Many people who are not completely involved in financial derivatives like CFD trading think that speculating the price of a CFD is nothing than gambling which can eventually lead to a financial disaster. So, what is CFD trading? Is it really a gamble? Can it really put you in huge loss? In my opinion, CFD traders or those who use it are the right people to tell you that it is one of the easiest and smartest ways to make good returns. Let’s have a look at the basics of Contract for Difference trading.
What is a CFD?
CFD is an abbreviation of Contract for Difference that refers to an arrangement made in a contract form wherein the difference in settlement is made via cash payments instead of exchanging any physical goods or securities. In general, this is an easy method of settlement since both gains and losses are paid in form of hard money. CFDs offer traders and investors all the advantages and disadvantages of possessing a security without actually holding its ownership. In simple terms, a CFD is a tradable contract between two parties who exchange the price difference in the current value of a financial product, such as a share or index and its value at the time of contract’s closing. The market movements are based upon many factors, such as economic conditions, customer preferences, demand, and supply of the security.
What is CFD Trading? – The Definition
CFDs or Contract for Difference come with an opportunity for traders and investors to make money from speculating price movements without owing the underlying financial product. It is a simple security that is considered by the movements of the product between trade opening and closing, assuming only the price difference without consideration of the product’s underlying value. This is usually done with a contract between two parties (client and broker) and does not involve any index, stock, share or commodity exchange. There are many major advantages of trading CFDs that have significantly increased the popularity of these instruments in the past ten years.

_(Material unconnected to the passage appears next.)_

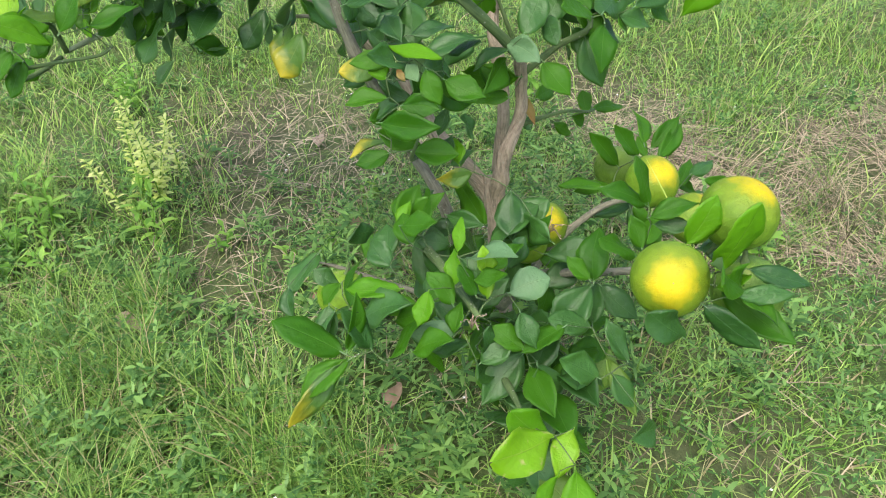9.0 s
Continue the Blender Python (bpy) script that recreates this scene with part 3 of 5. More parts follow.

What is CFD trading is clear from its definition provided above though it is very common for many people to associate CFD trading with the term of gambling. Luckily, there are several opportunities to gain higher from this type of trading which can, however, be availed only if you understand the real essence of what is CFD trading all about and how it could be used to succeed.
Is CFD Trading a Gamble?
You may be trading CFDs like a gambler. The fact is that you could trade a CFD by opening a position at excessive levels of leverage. If you are trading your account more than 8 to 10 times larger its size, you are actually putting yourself into a gamble. In simple words, if you have an account with $10,000 and you take total positions of $80,000 or $100,000, you are leveraging too high and risking your capital. Instead, you should take total positions that are not more than 2 to 3 times larger than your account size. This way you not only can trade safely but also keep your trading well within its means. Therefore, it is very important that you not only have a proper idea of what is CFD trading but also know the leaps and bounds of CFD market even before you involve yourself into it.
Below we shall describe how trading CFDs cane be advantageous for traders.
- Higher Gains with Small Capital – Trading Contact for Difference offers higher leverage than other trading types. Likewise, the standard leverage in the CFD markets goes as low as only two percent of margin requirement and as high as a twenty percent. With lower margin requirements, you do not need to have big capital outlay despite you can gain greater potential returns per trade. You can use small investment to start and if your hunches go correct, you can gain more than what you paid for a deal.
- Liquidity – The leverage factor in CFD trading promotes liquidity because the assets do not need to be there. Investors who take such risk actually help a small player hedge their stocks. This also help the CFD market grow further by benefiting everyone who is participating inside. As a participant, you are giving your investment for the growth and nourishment of CFD markets and saving weak ones from crashing.
- No Restriction of Minimum Amount of Capital – No CFD market is bound by requirements of minimum amount of investments or limited trades for day traders. You can open a CFD trading account with for as little amount as $1000 only and start placing trades immediately. Since CFDs reflect corporate actions arising, a CFD owner is entitled to receive cash dividends and take part in stock splits. This helps you increase the number of return on your investments.
- Holding an Asset without Owning it – CFDs make a perfect example of a speculative product in the market whereby the traders and investors get the benefits of making a contract on financial product movements. To be more specific, these speculations refer to a practice where trader do not buy the actual asset but make an agreement to either pay or get a profit of the difference of the asset today as well as the price at the closing date.
- No Need to Pay full Amount – CFD trading does not require you to pay the full amount for a position. Instead, you will just pay a fraction of the real share cost by trading on the margin. This way you can afford buying many shares at the same time and enjoy their benefits. If the market goes in your favor, you can reap a great deal of profits. The risk of loss, however, exists there, and if your speculation goes wrong, you are likely to lose your capital too.
Once you are well acquainted with what is CFD trading all about, you need to be sure that you follow a positive expectancy trading system. This means that for every dollar that you risk, you expect to get it back and are able to make a little bit more. Remember, making use of excessive leverage is nothing than gambling hence you need to make sure that you start with small and make your way up slowly and carefully.